To be done:
Return the material word for word. Do not include the pictures.

Material provided:
::::

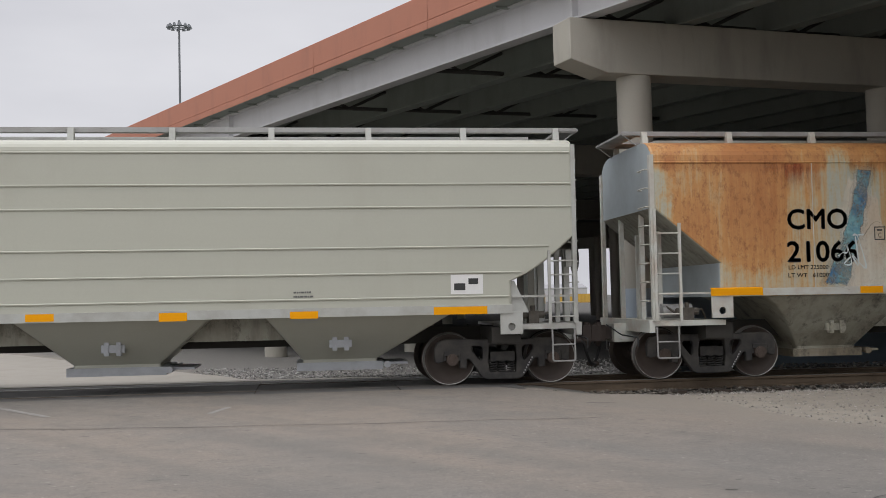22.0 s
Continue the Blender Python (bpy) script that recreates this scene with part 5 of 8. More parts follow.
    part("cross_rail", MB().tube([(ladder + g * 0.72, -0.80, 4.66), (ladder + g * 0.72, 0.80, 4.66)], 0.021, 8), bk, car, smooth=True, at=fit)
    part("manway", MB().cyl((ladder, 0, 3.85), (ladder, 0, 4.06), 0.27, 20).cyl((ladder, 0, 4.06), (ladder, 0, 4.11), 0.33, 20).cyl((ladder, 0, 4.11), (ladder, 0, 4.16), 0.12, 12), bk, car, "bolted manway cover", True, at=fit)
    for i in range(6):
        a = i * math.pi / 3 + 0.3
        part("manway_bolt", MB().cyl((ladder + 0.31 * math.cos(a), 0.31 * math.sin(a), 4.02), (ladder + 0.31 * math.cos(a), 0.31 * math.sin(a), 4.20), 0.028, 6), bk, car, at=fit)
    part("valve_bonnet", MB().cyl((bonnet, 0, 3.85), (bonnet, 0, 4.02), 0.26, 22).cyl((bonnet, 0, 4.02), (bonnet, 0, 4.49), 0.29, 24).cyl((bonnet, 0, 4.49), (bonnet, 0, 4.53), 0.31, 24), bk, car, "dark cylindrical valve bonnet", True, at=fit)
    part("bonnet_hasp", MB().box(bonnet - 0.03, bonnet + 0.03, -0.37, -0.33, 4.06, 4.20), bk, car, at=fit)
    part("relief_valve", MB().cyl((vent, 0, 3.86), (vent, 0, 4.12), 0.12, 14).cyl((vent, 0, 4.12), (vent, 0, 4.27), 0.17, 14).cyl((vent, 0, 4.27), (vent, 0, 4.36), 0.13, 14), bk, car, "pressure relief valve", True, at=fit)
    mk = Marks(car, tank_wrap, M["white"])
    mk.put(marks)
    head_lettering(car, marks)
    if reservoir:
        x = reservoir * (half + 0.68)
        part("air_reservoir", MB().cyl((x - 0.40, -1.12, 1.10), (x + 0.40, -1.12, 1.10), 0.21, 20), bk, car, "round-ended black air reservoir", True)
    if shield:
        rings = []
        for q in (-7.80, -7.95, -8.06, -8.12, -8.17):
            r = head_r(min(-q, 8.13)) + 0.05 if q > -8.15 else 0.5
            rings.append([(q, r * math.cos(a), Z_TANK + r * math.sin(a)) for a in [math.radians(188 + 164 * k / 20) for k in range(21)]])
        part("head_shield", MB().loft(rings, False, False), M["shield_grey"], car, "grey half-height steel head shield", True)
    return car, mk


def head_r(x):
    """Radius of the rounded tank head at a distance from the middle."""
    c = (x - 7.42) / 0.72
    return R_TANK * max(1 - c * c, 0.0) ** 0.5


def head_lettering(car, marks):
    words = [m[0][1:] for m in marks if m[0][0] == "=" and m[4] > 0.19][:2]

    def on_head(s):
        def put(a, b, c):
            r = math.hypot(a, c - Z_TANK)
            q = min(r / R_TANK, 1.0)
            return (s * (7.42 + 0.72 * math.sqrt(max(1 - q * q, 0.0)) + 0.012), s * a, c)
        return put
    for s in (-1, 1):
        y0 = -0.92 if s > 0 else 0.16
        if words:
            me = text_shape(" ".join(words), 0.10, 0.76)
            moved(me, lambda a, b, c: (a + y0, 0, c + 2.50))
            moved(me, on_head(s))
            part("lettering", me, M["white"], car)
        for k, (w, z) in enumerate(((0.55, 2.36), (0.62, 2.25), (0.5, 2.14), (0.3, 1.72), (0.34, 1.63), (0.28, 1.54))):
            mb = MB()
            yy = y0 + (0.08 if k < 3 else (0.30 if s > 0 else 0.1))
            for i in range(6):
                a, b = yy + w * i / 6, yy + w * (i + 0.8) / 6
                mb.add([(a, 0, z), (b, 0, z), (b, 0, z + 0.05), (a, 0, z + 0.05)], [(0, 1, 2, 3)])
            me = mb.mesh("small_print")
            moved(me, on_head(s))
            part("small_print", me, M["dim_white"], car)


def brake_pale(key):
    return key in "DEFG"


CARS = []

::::

Full output:
22.0 s
Continue the Blender Python (bpy) script that recreates this scene with part 5 of 8. More parts follow.
    part("cross_rail", MB().tube([(ladder + g * 0.72, -0.80, 4.66), (ladder + g * 0.72, 0.80, 4.66)], 0.021, 8), bk, car, smooth=True, at=fit)
    part("manway", MB().cyl((ladder, 0, 3.85), (ladder, 0, 4.06), 0.27, 20).cyl((ladder, 0, 4.06), (ladder, 0, 4.11), 0.33, 20).cyl((ladder, 0, 4.11), (ladder, 0, 4.16), 0.12, 12), bk, car, "bolted manway cover", True, at=fit)
    for i in range(6):
        a = i * math.pi / 3 + 0.3
        part("manway_bolt", MB().cyl((ladder + 0.31 * math.cos(a), 0.31 * math.sin(a), 4.02), (ladder + 0.31 * math.cos(a), 0.31 * math.sin(a), 4.20), 0.028, 6), bk, car, at=fit)
    part("valve_bonnet", MB().cyl((bonnet, 0, 3.85), (bonnet, 0, 4.02), 0.26, 22).cyl((bonnet, 0, 4.02), (bonnet, 0, 4.49), 0.29, 24).cyl((bonnet, 0, 4.49), (bonnet, 0, 4.53), 0.31, 24), bk, car, "dark cylindrical valve bonnet", True, at=fit)
    part("bonnet_hasp", MB().box(bonnet - 0.03, bonnet + 0.03, -0.37, -0.33, 4.06, 4.20), bk, car, at=fit)
    part("relief_valve", MB().cyl((vent, 0, 3.86), (vent, 0, 4.12), 0.12, 14).cyl((vent, 0, 4.12), (vent, 0, 4.27), 0.17, 14).cyl((vent, 0, 4.27), (vent, 0, 4.36), 0.13, 14), bk, car, "pressure relief valve", True, at=fit)
    mk = Marks(car, tank_wrap, M["white"])
    mk.put(marks)
    head_lettering(car, marks)
    if reservoir:
        x = reservoir * (half + 0.68)
        part("air_reservoir", MB().cyl((x - 0.40, -1.12, 1.10), (x + 0.40, -1.12, 1.10), 0.21, 20), bk, car, "round-ended black air reservoir", True)
    if shield:
        rings = []
        for q in (-7.80, -7.95, -8.06, -8.12, -8.17):
            r = head_r(min(-q, 8.13)) + 0.05 if q > -8.15 else 0.5
            rings.append([(q, r * math.cos(a), Z_TANK + r * math.sin(a)) for a in [math.radians(188 + 164 * k / 20) for k in range(21)]])
        part("head_shield", MB().loft(rings, False, False), M["shield_grey"], car, "grey half-height steel head shield", True)
    return car, mk


def head_r(x):
    """Radius of the rounded tank head at a distance from the middle."""
    c = (x - 7.42) / 0.72
    return R_TANK * max(1 - c * c, 0.0) ** 0.5


def head_lettering(car, marks):
    words = [m[0][1:] for m in marks if m[0][0] == "=" and m[4] > 0.19][:2]

    def on_head(s):
        def put(a, b, c):
            r = math.hypot(a, c - Z_TANK)
            q = min(r / R_TANK, 1.0)
            return (s * (7.42 + 0.72 * math.sqrt(max(1 - q * q, 0.0)) + 0.012), s * a, c)
        return put
    for s in (-1, 1):
        y0 = -0.92 if s > 0 else 0.16
        if words:
            me = text_shape(" ".join(words), 0.10, 0.76)
            moved(me, lambda a, b, c: (a + y0, 0, c + 2.50))
            moved(me, on_head(s))
            part("lettering", me, M["white"], car)
        for k, (w, z) in enumerate(((0.55, 2.36), (0.62, 2.25), (0.5, 2.14), (0.3, 1.72), (0.34, 1.63), (0.28, 1.54))):
            mb = MB()
            yy = y0 + (0.08 if k < 3 else (0.30 if s > 0 else 0.1))
            for i in range(6):
                a, b = yy + w * i / 6, yy + w * (i + 0.8) / 6
                mb.add([(a, 0, z), (b, 0, z), (b, 0, z + 0.05), (a, 0, z + 0.05)], [(0, 1, 2, 3)])
            me = mb.mesh("small_print")
            moved(me, on_head(s))
            part("small_print", me, M["dim_white"], car)


def brake_pale(key):
    return key in "DEFG"


CARS = []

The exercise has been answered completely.